From 2008, he travels to Japan, taking lessons from various teachers including Tanaka Koumei, Atsuya Okuda, Chiku Za, and Etsuzan Fujiyoshi, head of Fuke School from whom he received the licence to teach, and the name Seizan.
José’s jinashi making journey begins with lessons with Chiku Za and John Kaizan Neptune in 2008. And last year he has begun studying jiari shakuhachi making with Takahashi Toyomi in Tokyo.
José has organised, assisted and led jinashi shakuhachi making workshops in Europe, with Chiku Za since 2010 – in Madrid and at several ESS Summer Schools most recently at Summer Schools in Paris 2015 and Barcelona 2016.

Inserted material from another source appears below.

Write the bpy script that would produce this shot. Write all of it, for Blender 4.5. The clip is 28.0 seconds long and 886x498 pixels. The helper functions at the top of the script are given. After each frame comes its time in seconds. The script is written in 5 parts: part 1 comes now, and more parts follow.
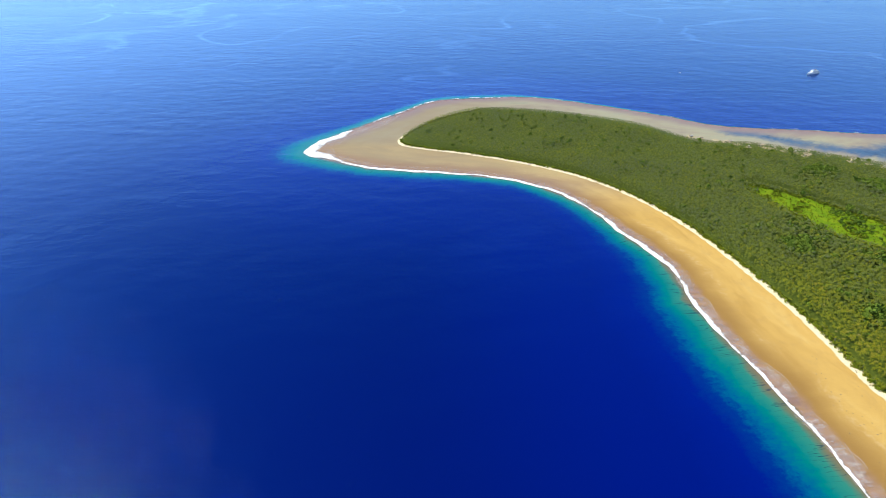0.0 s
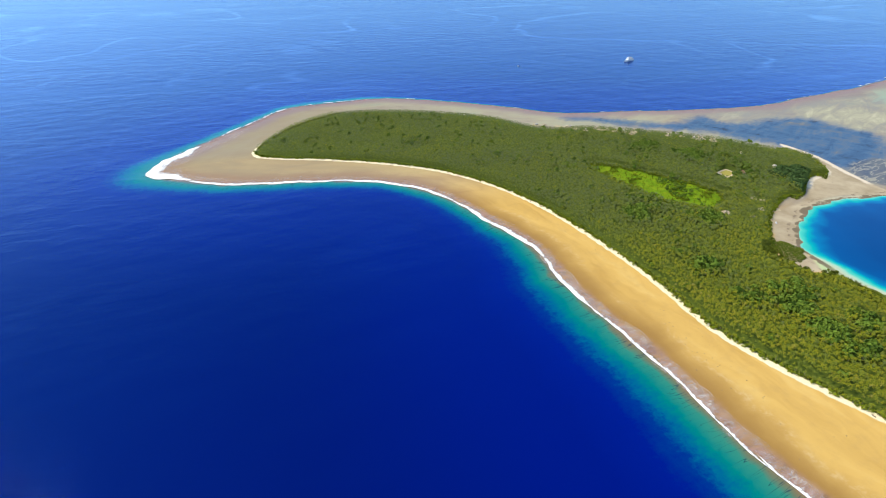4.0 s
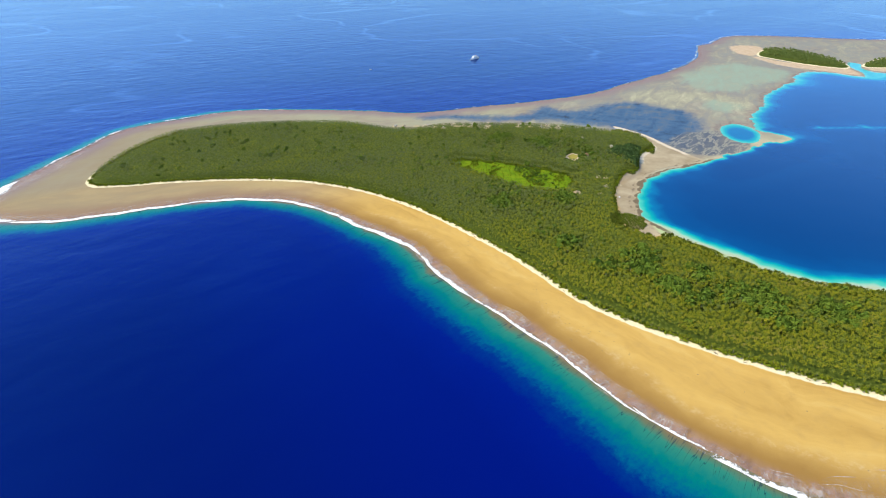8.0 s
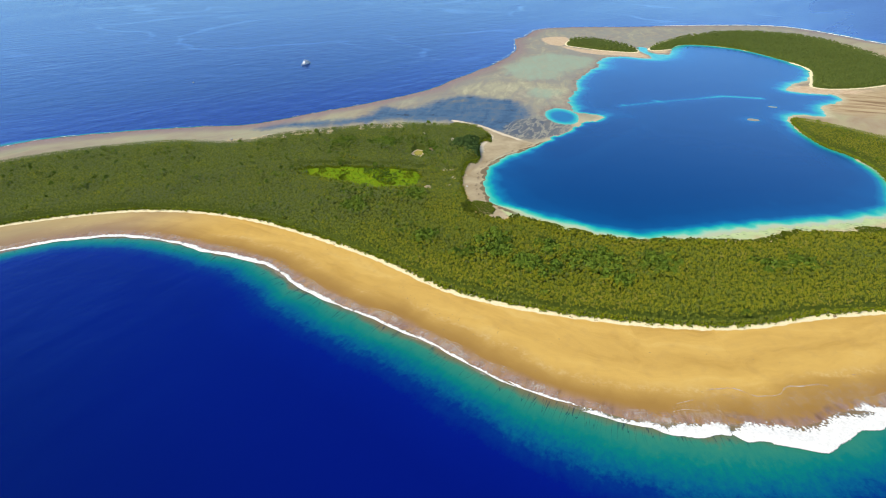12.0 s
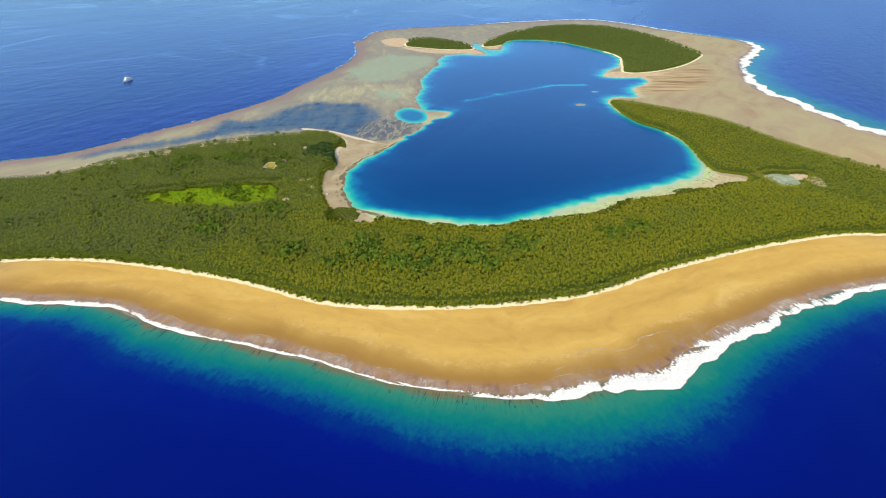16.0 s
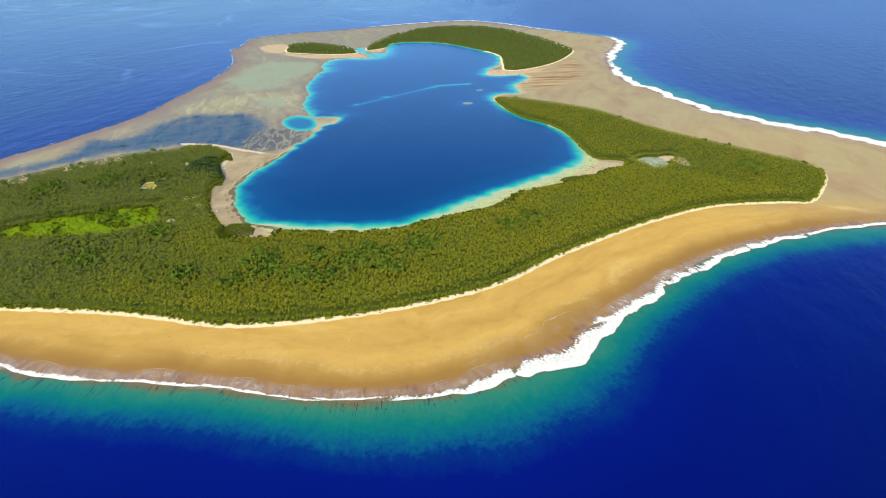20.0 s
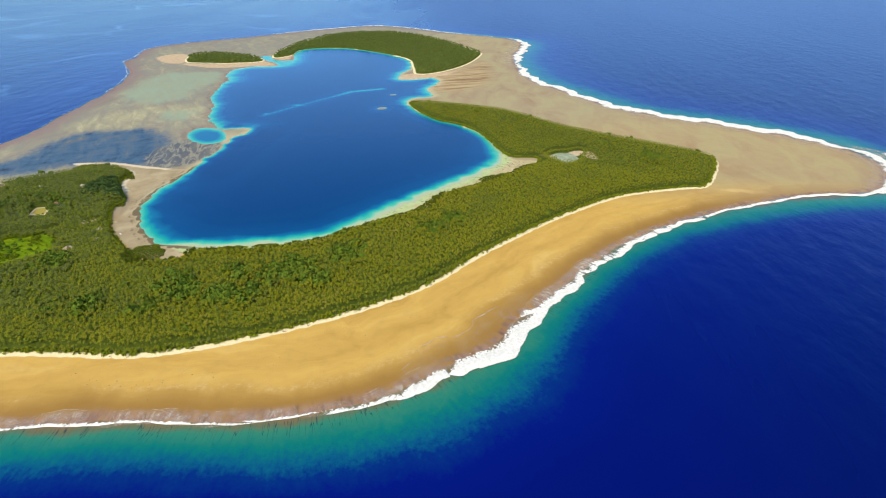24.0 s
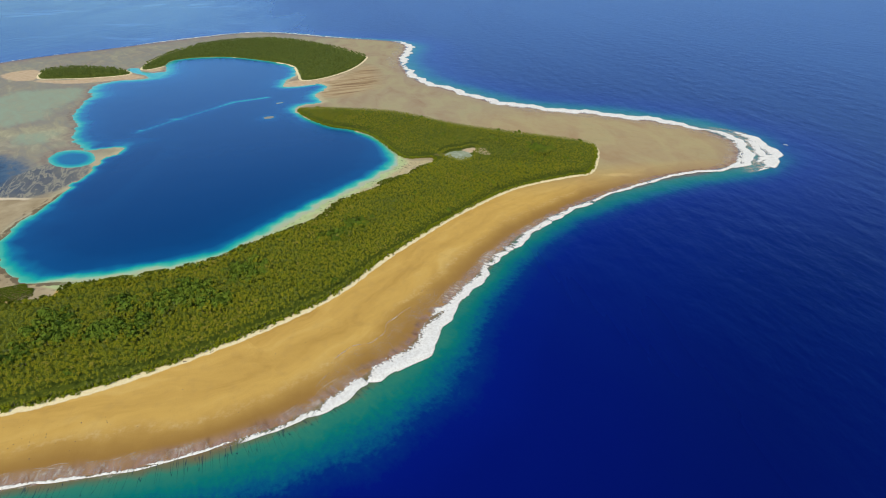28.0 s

During all these years, he also received valuable playing lessons from other teachers such as Horacio Curti, Justin Senryu Williams, Kakizakai Kaoru, Jim Franklin, Teruo Furuya, and lately he began receiving lessons from Keisuke Zenyouji.

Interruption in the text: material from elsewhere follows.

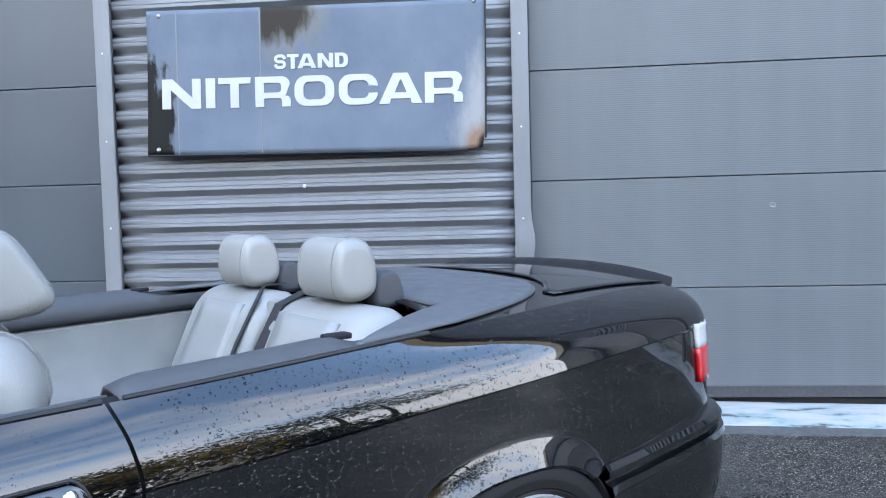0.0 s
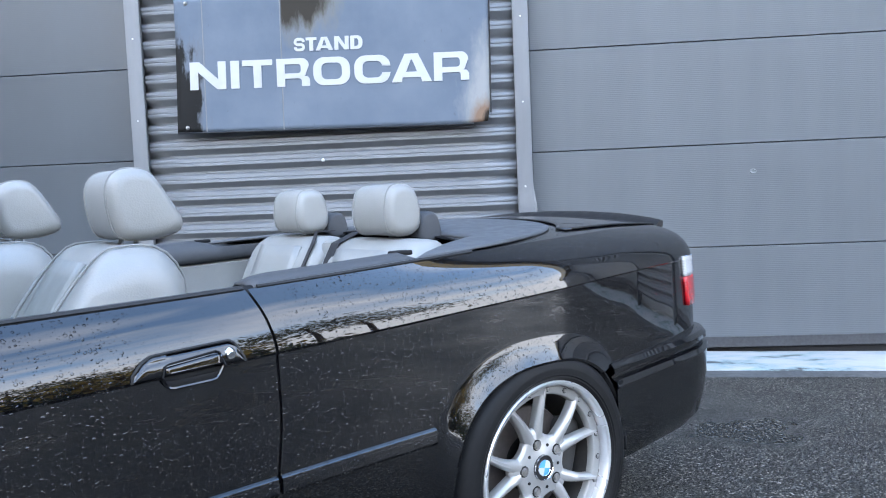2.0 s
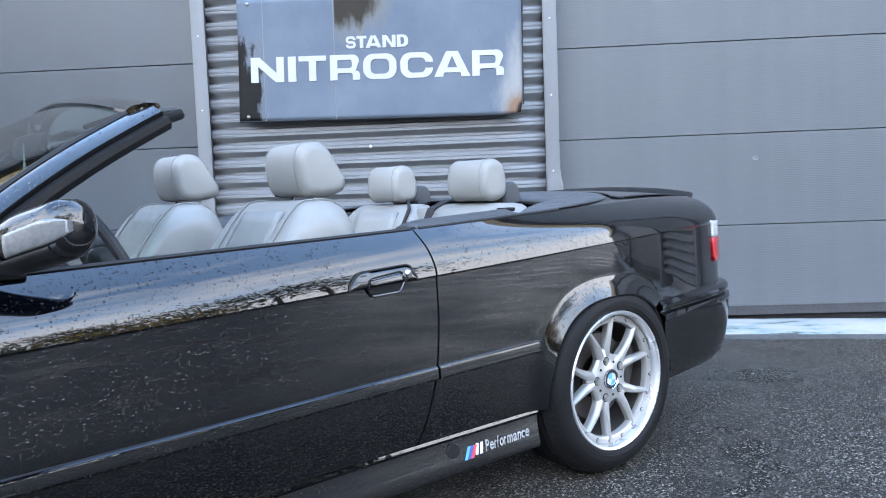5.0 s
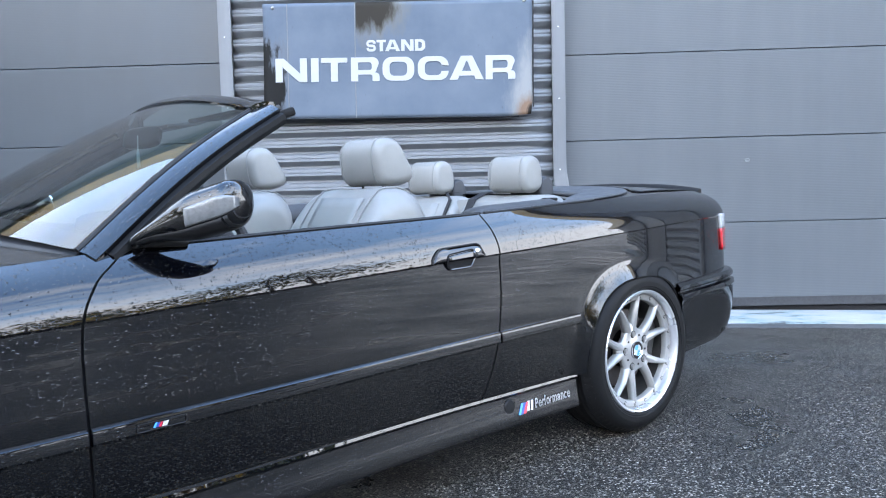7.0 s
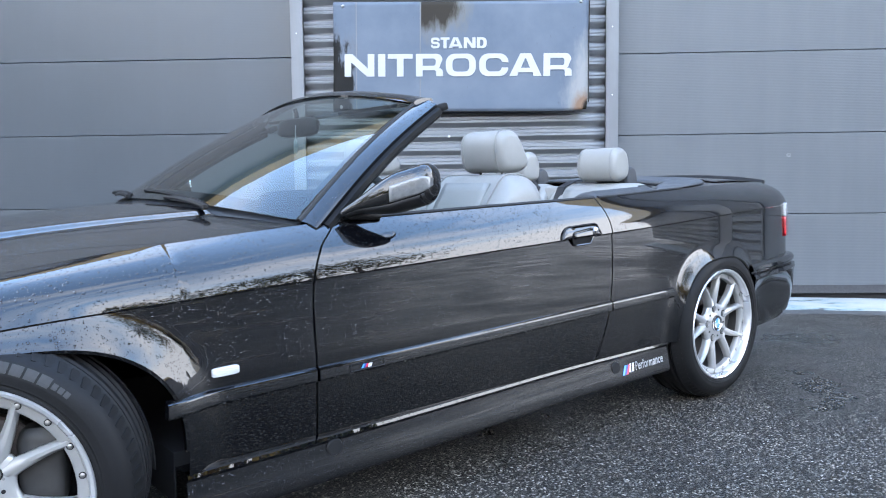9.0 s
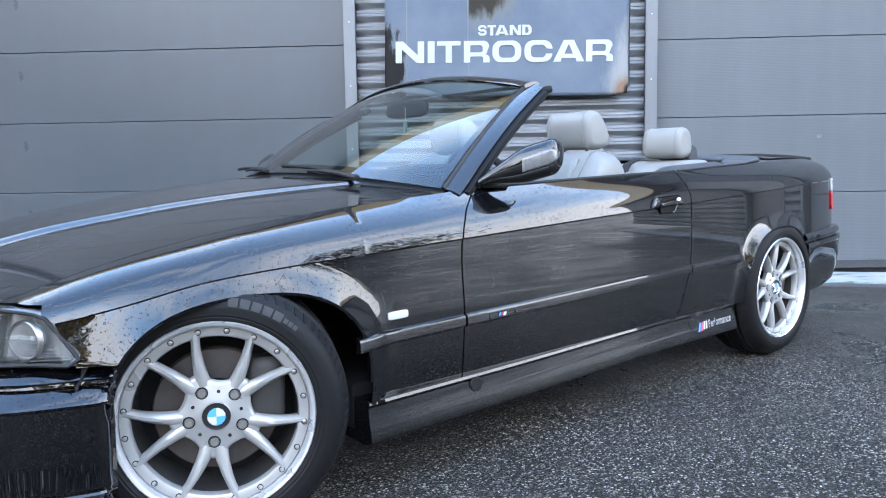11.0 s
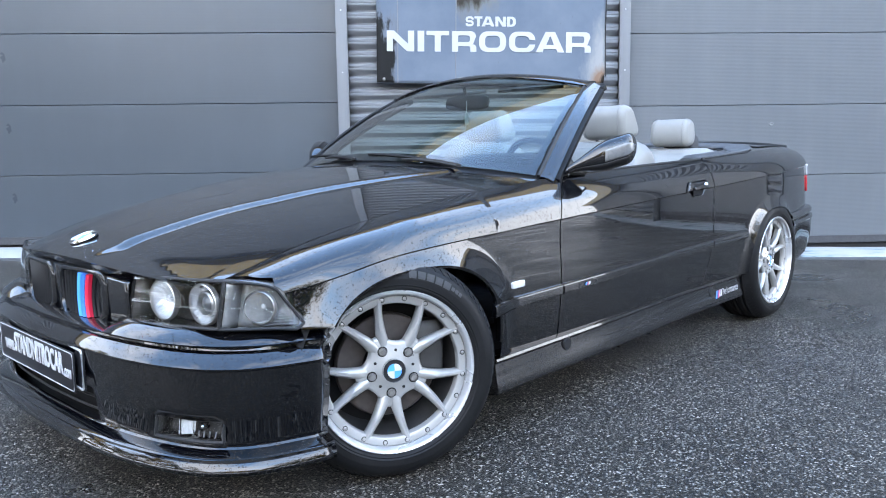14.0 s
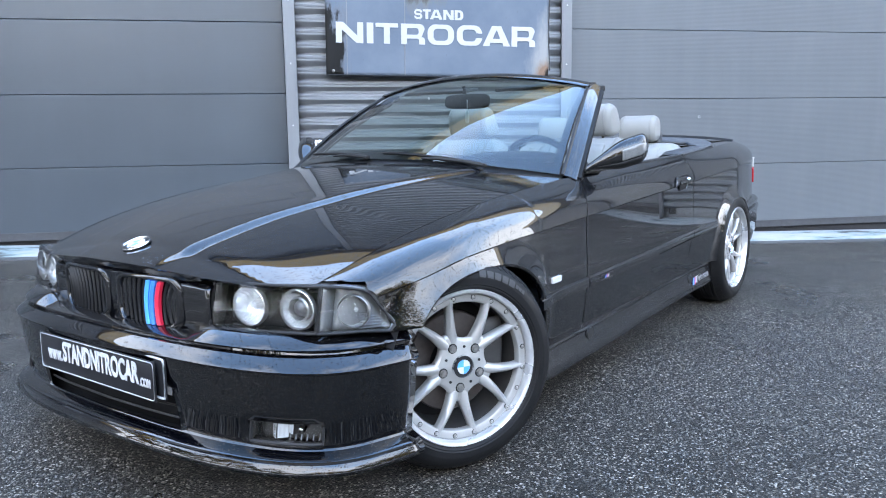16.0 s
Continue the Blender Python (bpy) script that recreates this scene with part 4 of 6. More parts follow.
def bonnet_z(x, y):
    y = abs(y)
    w = top_y(x) - 0.003
    z = top_z(x) + (0.060 + 0.018 * min(1.0, max(0.0, -(x + 0.05) / 0.4))) * (1 - (y / w) ** 2)
    k = min(1.0, max(0.0, (ridge_y(x) - y) / 0.042))
    z += 0.014 * (k * k * (3 - 2 * k)) * min(1.0, max(0.15, (x + 0.60) / 0.12))
    front = max(0.0, 1 - (x - nose_x(y)) / 0.15)
    return z - 0.030 * max(0.0, 1 - (y / 0.62) ** 2) * front**2.2


bm = bmesh.new()
rows = []
ss = np.linspace(0, 1, 70) ** 1.25
for s in ss:
    row = []
    for k in np.linspace(-1, 1, 261):
        w = top_y(lerp(-0.47, 0.745, s)) - 0.004
        y = k * w
        x = lerp(nose_x(y), tail_x(y), s)
        y = k * (top_y(x) - 0.004)
        row.append((x, y, bonnet_z(x, y)))
    rows.append(row)
rows.insert(0, [(p[0] + 0.012, p[1], p[2] - (0.022 if abs(p[1]) < 0.30 else max(0.010, 0.022 - 0.15 * (abs(p[1]) - 0.30)))) for p in rows[0]])
rows.insert(0, [(p[0] + 0.03, p[1], p[2] - 0.004) for p in rows[0]])
add_grid(bm, rows)
bonnet = part("bonnet", bm, PAINT, car, angle=40)
bm = bmesh.new()
add_grid(bm, [[(x, s * (top_y(x) + d), top_z(x) - 0.012) for d in (-0.02, 0.012)] for s in (-1,) for x in np.linspace(-0.45, 0.745, 20)])
part("bonnet_seal", bm, DARK, car, solid=0.004)
bm = bmesh.new()
add_grid(bm, [[(x, (top_y(x) + d), top_z(x) - 0.012) for d in (-0.02, 0.012)] for x in np.linspace(-0.45, 0.745, 20)])
part("bonnet_seal", bm, DARK, car, solid=0.004)
# scuttle between bonnet and windscreen
bm = bmesh.new()
add_grid(bm, [[(tail_x(y) - 0.02, y, bonnet_z(tail_x(y), y) - 0.02), (tail_x(y) + 0.03, y, bonnet_z(tail_x(y), y) - 0.018), (0.615 + 0.170 * (y / 0.70) ** 2, y, 0.876 - 0.056 * (y / 0.70) ** 2)] for y in np.linspace(-0.70, 0.70, 41)])
part("scuttle", bm, TRIM, car, solid=0.01)


def badge(m, r, parent):
    """A round enamel badge: dark ring, bright rims and four quarters."""
    bm = bmesh.new()
    add_revolve(bm, [(0.0, -0.001), (r * 0.62, -0.0035), (r * 0.94, -0.003), (r, -0.001), (r, 0.003)], 32, m)
    ring = part("badge", bm, TRIM, parent, "round blue and white enamel badge")
    bm = bmesh.new()
    for rr in (r * 0.97, r * 0.63):
        add_revolve(bm, [(rr - r * 0.04, -0.003), (rr, -0.0055), (rr + r * 0.035, -0.002)], 32, m)
    part("badge_rim", bm, CHROME, ring)
    for q in range(4):
        bm = bmesh.new()
        pts = [m @ Vector((0, -0.0052, 0))] + [m @ Vector((r * 0.6 * math.sin(a), -0.0048, r * 0.6 * math.cos(a))) for a in np.linspace(q * math.pi / 2, (q + 1) * math.pi / 2, 9)]
        bm.faces.new([bm.verts.new(p) for p in pts])
        part("badge_quarter", bm, (WHITE, BLUE)[q % 2], ring, angle=0, solid=0.0005)
    return ring


slope = math.degrees(math.atan2(bonnet_z(-0.47, 0) - bonnet_z(-0.56, 0), 0.09))
badge(pose(-0.520, 0, bonnet_z(-0.520, 0) + 0.004, 0, 0, -90) @ pose(0, 0, 0, -(90 - slope)), 0.041, bonnet)

# ------------------------------------------------ nose: panel, grilles, lamps
bm = bmesh.new()
rows = []
for y in np.linspace(-0.388, 0.388, 45):
    x0 = nose_x(y)
    rows.append([(x0 + 0.02, y, bonnet_z(x0, y) - 0.02), (x0 + 0.006, y, bonnet_z(x0, y) - 0.034), (x0 + 0.004, y, 0.56), (x0 + 0.006, y, 0.51), (x0 + 0.010, y, 0.44)])
add_grid(bm, rows)
nose = part("nose_panel", bm, PAINT, car, angle=40, solid=0.006)


def rounded(y0, y1, z0, z1, r, n=5):
    pts = []
    for cy, cz, a0 in ((y1 - r, z1 - r, 0), (y0 + r, z1 - r, 90), (y0 + r, z0 + r, 180), (y1 - r, z0 + r, 270)):
        for k in range(n + 1):
            a = radians(a0 + 90 * k / n)
            pts.append((cy + r * math.cos(a), cz + r * math.sin(a)))
    return pts


def grille_x(y, z):
    return nose_x(y) + 0.002 - 0.008 * (1 - ((abs(y) - 0.156) / 0.14) ** 2)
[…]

Currently, he lives in Madrid, making jinashi flutes, teaching shakuhachi playing, and performing traditional Japanese and improvised music.
Shakuhachi 2 Synth Project
The aim of this project is to provide shakuhachi players with the means to control an analogue synthesizer simultaneously with playing the shakuhachi, without affecting the playability of the flute.
So far it consists of three main modules: the pitch-to-voltage converter, the envelope follower and the “E-Shak”. The pitch-to-voltage converter derives a voltage from the pitch played on the shakuhachi. This is used primarily to control the pitch of the VCO (which is the initial generator of waves in the synthesizer). The envelope follower provides a voltage which follows the volume of the shakuhachi, together with gate and trigger signals. These are used mainly in conjunction with the synthesizer’s VCA (which is responsible for the dynamics of the synthesizer’s signal). The “E-Shak” is an exoskeleton attached to the shakuhachi with crepe tape. It is equipped with an accelerometer with three axes and with three switches. This module provides three control voltages according to the movement of the shakuhachi, and three additional on/off switches. The usage is only limited by the player’s imagination.
The Synth 2 Shak is a work in progress, the evolution of which is ongoing. There will be a dedicated website for this project in the near future. The link will show up at www.haraldswerk.de, and will be announced in the blog of Harald Antes.